▶ [Your goal]: Can you pull out each line of the data below that includes the word "with"?
## start Information provided
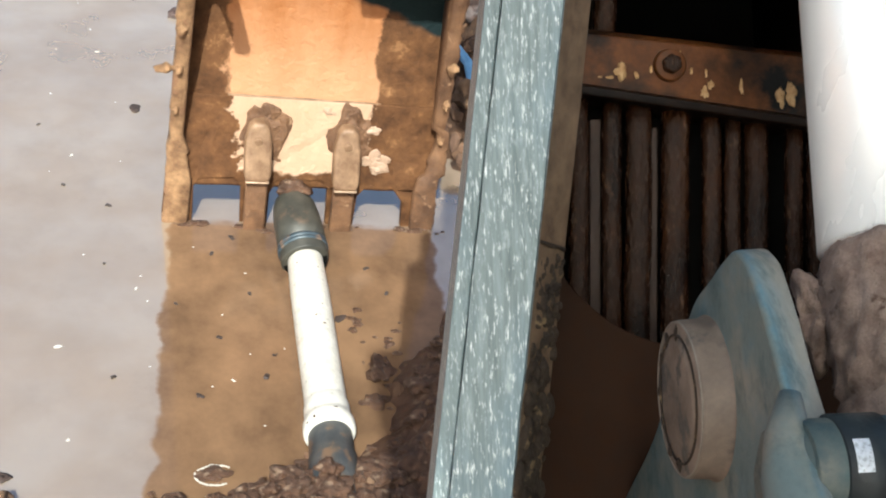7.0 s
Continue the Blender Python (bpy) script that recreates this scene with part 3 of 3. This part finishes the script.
def build_bucket():
    bucket = holder("excavator_bucket")
    tagged(bucket, "muddy steel excavator bucket standing teeth down in water", "bucket")
    # curved floor with thickness
    bm = bmesh.new()
    rows = []
    prof = []
    for (y0, z0), (y1, z1) in zip(FLOOR, FLOOR[1:]):
        for s in range(4):
            prof.append((y0 + (y1 - y0) * s / 4, z0 + (z1 - z0) * s / 4))
    prof.append(FLOOR[-1])
    n = 40
    for y, z in prof:
        zz = min(z, 0.9)
        rows.append([bm.verts.new((left_x(zz) + 0.01 + (right_x(zz) - left_x(zz) - 0.02) * i / n, y + 0.004 * noise.noise(Vector((i * 0.3, z * 9, 0))), z)) for i in range(n + 1)])
    for r0, r1 in zip(rows, rows[1:]):
        for i in range(n):
            bm.faces.new((r0[i], r0[i + 1], r1[i + 1], r1[i]))
    geo = bmesh.ops.extrude_face_region(bm, geom=bm.faces[:])
    for v in geo["geom"]:
        if isinstance(v, bmesh.types.BMVert):
            v.co += Vector((0, 0.022, 0.004))
    bmesh.ops.recalc_face_normals(bm, faces=bm.faces[:])
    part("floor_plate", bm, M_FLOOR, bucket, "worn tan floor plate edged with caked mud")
    # cutting edge along the foot of the floor, with notches between the teeth
    edge = [(-0.346, 0.02), (-0.340, -0.06), (-0.275, -0.06), (-0.269, 0.03), (-0.268, 0.105), (-0.25, 0.128), (-0.17, 0.134), (-0.152, 0.11), (-0.150, -0.05), (-0.082, -0.05),
            (-0.078, 0.09), (-0.06, 0.128), (0.05, 0.134), (0.068, 0.11), (0.072, -0.05), (0.142, -0.05), (0.148, 0.09), (0.165, 0.112), (0.24, 0.114), (0.268, 0.075), (0.275, -0.05),
            (0.354, -0.05), (0.361, 0.03), (0.352, 0.340), (0.17, 0.342), (-0.187, 0.347), (-0.32, 0.347)]
    bm = extrude(edge, 'y', -0.006, 0.018, 0.004)
    for v in bm.verts:
        v.co.y += floor_y(v.co.z) + 0.0 if v.co.z > 0.15 else 0.0
    lip = part("cutting_edge", bm, M_EDGE, bucket, "mud-covered cutting edge with notches", smooth=False)
    for x, z, w, h, k in ((0.183, 0.190, 0.026, 0.026, 3), (0.190, 0.172, 0.020, 0.012, 5), (0.170, 0.272, 0.014, 0.012, 8), (0.055, 0.315, 0.018, 0.010, 11)):
        bm = lump((w, 0.003, h), 60 + k, 4, 0.75)
        ob = part("bare_patch", bm, M_BARE, bucket, "pale bare patch in the caked mud")
        ob.location = (x, floor_y(z) - 0.006, z)
    # weld seam across the floor
    zs = 0.347
    bm = tube([(-0.19 + 0.036 * i, floor_y(zs) - 0.003 + 0.002 * noise.noise(Vector((i, 0, 0))), zs - 0.0006 * i + 0.003 * noise.noise(Vector((i * 0.8, 3, 0)))) for i in range(11)], [0.0032] * 11, 8)
    part("weld_seam", bm, M_TOOTH, bucket, "raised weld seam")
    for x, top, low in ((-0.113, 0.285, 0.154), (0.108, 0.280, 0.138)):
        # adapter: a rounded tapering lug with a pale chisel end
        w = 0.034
        out = [(-w * 0.75, top), (-w * 0.4, top + 0.015), (w * 0.4, top + 0.015), (w * 0.75, top), (w, top - 0.04), (w, low + 0.02), (w * 0.85, low), (-w * 0.85, low), (-w, low + 0.02), (-w, top - 0.04)]
        bm = extrude([(x + u, v) for u, v in out], 'y', -0.05, 0.0, 0.010, 3)
        for v in bm.verts:
            v.co.y += floor_y(v.co.z) - 0.002 - 0.012 * (v.co.z < (low + 0.03))
        tooth = part("tooth", bm, M_TOOTH, bucket, "worn steel tooth adapter")
        for zb in (top - 0.03, low + 0.045):
            yb = floor_y(zb) - (0.069 if zb < low + 0.03 else 0.0575)
            bm = tube([(x, yb - 0.001, zb), (x, yb + 0.02, zb)], [0.010, 0.012], 16)
            soft_edges(bm, 0.002)
            part("bolt", bm, M_TOOTH, tooth)
        # pale strip painted in for the highlight along the chisel end
        bm = box(x - 0.029, x + 0.029, floor_y(low) - 0.0655, floor_y(low) - 0.050, low - 0.002, low + 0.003, 0.0018)
        part("edge_highlight", bm, M_GLINT, tooth, "pale strip painted as the edge highlight")
        bm = extrude([(x - 0.028, low + 0.01), (x + 0.028, low + 0.01), (x + 0.027, -0.07), (x - 0.030, -0.07)], 'y', -0.040, -0.014, 0.006)
        shake(bm, 0.004, 20, x)
        part("tooth_tip", bm, M_BUCKETMUD, bucket, "muddy tooth tip dipping into water")
        # mud packed behind the adapter
        bm = lump((0.060, 0.013, 0.100), int(500 + x * 100), 5, 0.34)
        shake(bm, 0.006, 40, x, 0.003)
        ob = part("mud_patch", bm, M_BUCKETMUD, bucket, "mud packed round the tooth")
        ob.location = (x + 0.014, floor_y(0.23) - 0.002, 0.228)
    # side plates, with a thick muddy front edge
    for side, fx, sgn in (("left", left_x, 1), ("right", right_x, -1)):
        bm = bmesh.new()
        zs = [-0.05 + 0.0098 * i for i in range(104)]
        rings = []
        for z in zs:
            fwd = -0.018 - 0.11 * smoothstep(0.12, 0.65, z) - 0.05 * smoothstep(0.65, 0.95, z)
            th = 0.036 if z > 0.25 else 0.036 + 0.05 * (0.25 - max(z, 0.12)) / 0.13 * (0.6 if z < 0.2 else 1)
            y_front, y_back = floor_y(max(z, 0.13)) + fwd, floor_y(max(z, 0.13)) + 0.03
            x0 = fx(z)
            if side == "right" and 0.16 < z < 0.30:
                x0 += 0.014
            wob = 0.007 * noise.noise(Vector((z * 22, sgn * 3, 0))) + 0.005 * noise.noise(Vector((z * 70, sgn * 5, 1))) + 0.003 * noise.noise(Vector((z * 190, sgn * 5, 1)))
            rings.append([bm.verts.new(p) for p in ((x0 - sgn * wob, y_front + 0.006, z), (x0 + sgn * 0.006, y_front - wob * 0.8, z), (x0 + sgn * (th - 0.006), y_front + wob * 0.6, z), (x0 + sgn * th, y_front + 0.008, z),
                                                    (x0 + sgn * 0.024, y_back, z), (x0, y_back, z))])
        for r0, r1 in zip(rings, rings[1:]):
            for k in range(6):
                bm.faces.new((r0[k], r0[(k + 1) % 6], r1[(k + 1) % 6], r1[k]))
        bm.faces.new(rings[0])
        bm.faces.new(rings[-1][::-1])
        bmesh.ops.recalc_face_normals(bm, faces=bm.faces[:])
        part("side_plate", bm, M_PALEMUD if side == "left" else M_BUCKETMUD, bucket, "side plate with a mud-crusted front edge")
        for k in range(3):
            z = 0.30 + 0.11 * k + 0.03 * sgn
            s = 0.010 + 0.003 * ((k * 7) % 3)
            bm = lump((s * 0.8, s, s * 1.2), 600 + k + 20 * (sgn > 0), 3, 0.4)
            shake(bm, s * 0.35, 60, k, s * 0.15)
            ob = part("mud_crumb", bm, M_PALEMUD, bucket)
            ob.location = (fx(z) + sgn * 0.012, floor_y(max(z, 0.13)) - 0.02 - 0.11 * float(smoothstep(0.12, 0.65, z)), z)
    # clod sticking out of the edge
    bm = lump((0.020, 0.012, 0.010), 641, 3, 0.5)
    shake(bm, 0.004, 70, 3, 0.002)
    ob = part("mud_crumb", bm, M_PALEMUD, bucket)
    ob.location = (left_x(0.44) - 0.018, -0.03, 0.44)
    return bucket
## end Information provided
▶ [Task answer]:
Continue the Blender Python (bpy) script that recreates this scene with part 3 of 3. This part finishes the script.
    # curved floor with thickness
    part("floor_plate", bm, M_FLOOR, bucket, "worn tan floor plate edged with caked mud")
    # cutting edge along the foot of the floor, with notches between the teeth
    lip = part("cutting_edge", bm, M_EDGE, bucket, "mud-covered cutting edge with notches", smooth=False)
        # adapter: a rounded tapering lug with a pale chisel end
    # side plates, with a thick muddy front edge
        part("side_plate", bm, M_PALEMUD if side == "left" else M_BUCKETMUD, bucket, "side plate with a mud-crusted front edge")